Dining etiquette in China and Chinese culture is not quite the same as it is here in America. There are different expectations and, it should go without saying, different cultural norms. If you’ve always been curious about Chinese dining etiquette, we can help you grasp the basics.
Proper Seating Etiquette
Once you arrive at the banquet, you should introduce yourself immediately. If you are unfamiliar with the other guests, allow the host of the banquet to make the necessary introductions. After all the introductions have been made, you should sit according to the order the host has arranged around the table.
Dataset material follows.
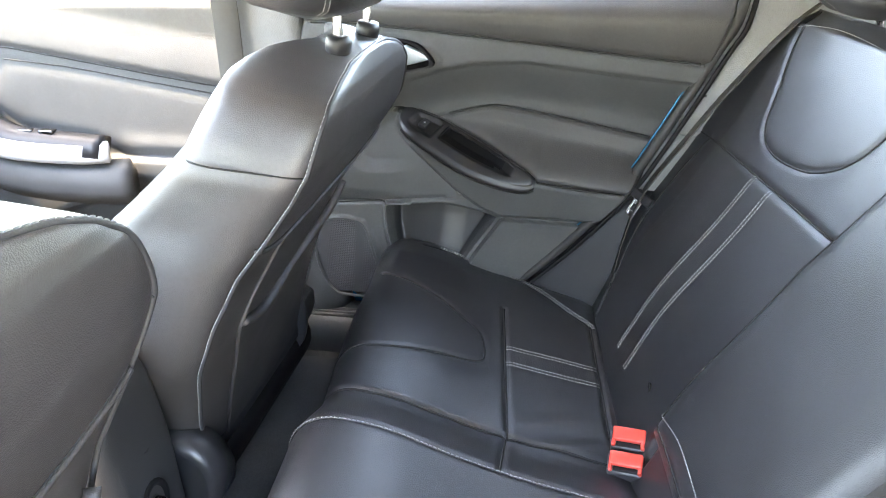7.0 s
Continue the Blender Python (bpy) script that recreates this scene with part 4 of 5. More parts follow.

Following the seating arrangement is the essential element of Chinese dining etiquette. Also be aware if the guest of honor is present. If they are not in the room, or not seated yet, no one else may sit. If the guest of honor has not eaten yet, others may not eat. The guest of honor should start the round of toasts before they continue down the table.
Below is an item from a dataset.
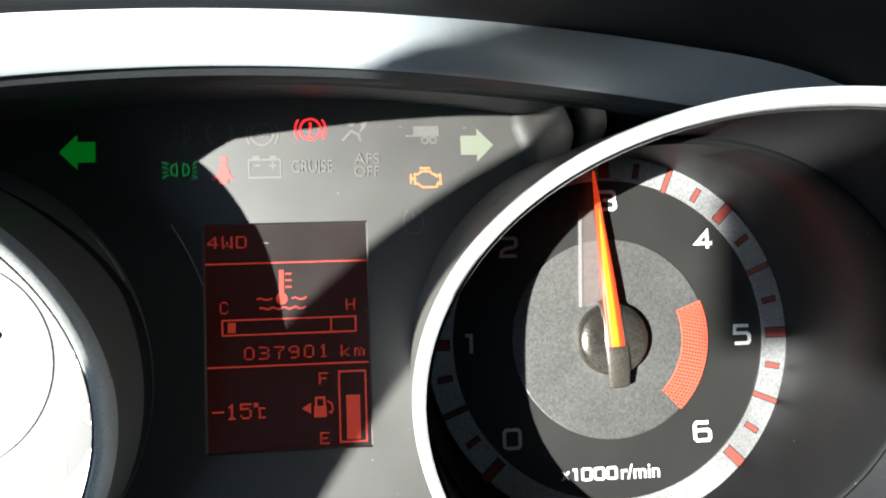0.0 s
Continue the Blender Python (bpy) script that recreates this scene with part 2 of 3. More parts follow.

When eating, remember that Chinese dining etiquette has a different concept of what constitutes politeness and civility. It is critical that you mind your table manners. Here is how you can avoid offending your fellow diners:
- Allow your elders to begin eating first. If you hear an elder announce it’s time to eat, it means you can start eating, too. Just as it is rude to begin eating before everyone is assembled at the table or (in some instances) saying grace before a meal, eating before your elders during a Chinese banquet is frowned upon.
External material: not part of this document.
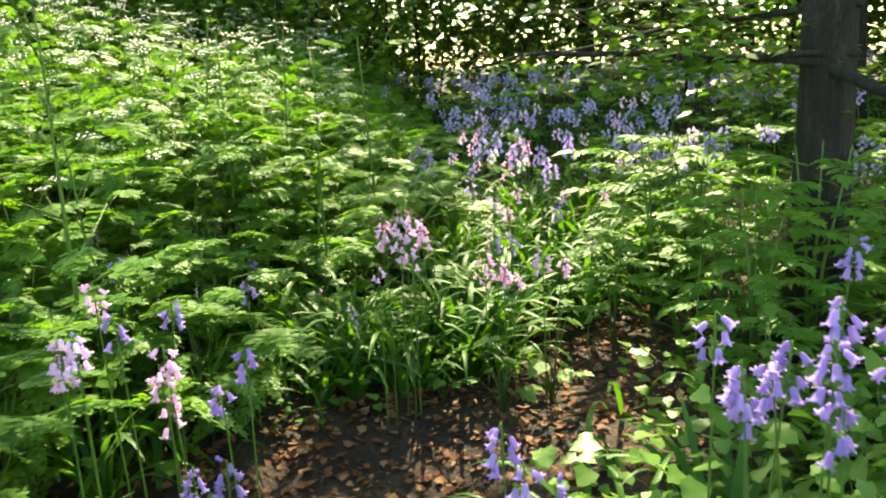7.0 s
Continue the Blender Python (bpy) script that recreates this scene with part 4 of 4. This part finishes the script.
stalk_a = tagged(whorled(0.72, 0.045, 0.030, 2), "upright bedstraw with rings of small pale leaves beside the stump", "bedstraw")
stalk_a.matrix_basis = turned(0.225, 1.605, gz(0.225, 1.605))
stalk_b = tagged(whorled(0.52, 0.13, 0.075, 3), "upright bedstraw with rings of long green leaves", "bedstraw")
stalk_b.matrix_basis = turned(-1.735, 5.06, gz(-1.735, 5.06))
copy_thing(stalk_b, turned(-1.62, 5.22, gz(-1.62, 5.22), 1.0, 0.05, 0, 0.8))


def lobed(seed):
    """A three-lobed toothed leaf of unit length along +y."""
    q = random.Random(seed)
    t = Template()
    leaflet(0.72, 0.55, turned(0, 0.28, 0, 0, -0.15), t)
    for s in (-1, 1):
        leaflet(0.52, 0.42, turned(0, 0.22, 0, -s * 0.95, -0.2), t)
        leaflet(0.30, 0.24, turned(0, 0.12, 0, -s * 1.6, -0.1), t)
    return t.mesh("lobed_leaf", [M_BROAD])


LOBED = [lobed(s) for s in (1, 2)]


def avens(seed):
    q = random.Random(seed)
    root = new("wood_avens")
    for i in range(11):
        a = i * 2.4
        h = q.uniform(0.10, 0.34)
        d = Vector((math.cos(a), math.sin(a), 0)) * q.uniform(0.03, 0.14)
        e = d + Vector((0, 0, h))
        vs, fs = tube([(0, 0, -0.01), d * 0.4 + Vector((0, 0, h * 0.6)), e], [0.0025, 0.002, 0.0015], 4)
        stalk = part("stalk", mesh_of("avens_stalk", vs, fs, [M_STEM]), root)
        part("leaf", LOBED[q.randrange(2)], stalk).matrix_local = turned(*e, a - 1.57, q.uniform(-0.7, 0.1), q.uniform(-0.4, 0.4), q.uniform(0.05, 0.085))
    return root


herb = tagged(avens(4), "wood avens with toothed yellow-green leaves in the shade", "wood avens", "wood avens plants")
herb.matrix_basis = turned(-2.02, 4.85, gz(-2.02, 4.85))
for x, y in ((-2.12, 4.98), (-1.98, 5.06), (-2.18, 4.78), (-1.86, 4.80), (-2.30, 4.95), (-1.80, 5.05), (-1.60, 4.75), (-1.35, 4.72), (-1.20, 4.85), (-0.35, 4.35), (-0.15, 4.20), (-0.50, 4.30), (0.05, 4.45), (-0.25, 4.05), (0.0, 3.9)):
    copy_thing(herb, turned(x, y, gz(x, y), x * 13 + y * 7, 0, 0, 0.9 + 0.3 * math.sin(x * 40)))
# a ferny leaf low before the stump
front = tagged(parsley(0.57, 4, 403), PARSLEY_LABEL, "cow parsley", "cow parsley in the undergrowth")
front.matrix_basis = turned(0.34, 1.50, gz(0.34, 1.50), 0.2)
- Be sure to pick up your bowl, too. Keep your thumb on the edge of the bowl, and use your index finger, middle finger, and third finger to support the bowl and leave your palm empty. Leaving the bowl on the table to lean over it while you eat is considered bad form.
Proper Table Manners
Here is how to observe proper table manners:
- Think of others before yourself.
- Don’t hoard your favorite dish for yourself.
- Focus on the food and who you’re dining with.
Guidelines for Chopsticks
When using chopsticks, don’t leave your chopsticks sticking straight up out of your food, and especially not in a bowl of rice. If you do this, it will put your Chinese companions in mind of a funeral – and it’s a bad omen. You should also refrain from waving your chopsticks around or playing with them – no drumming on the table!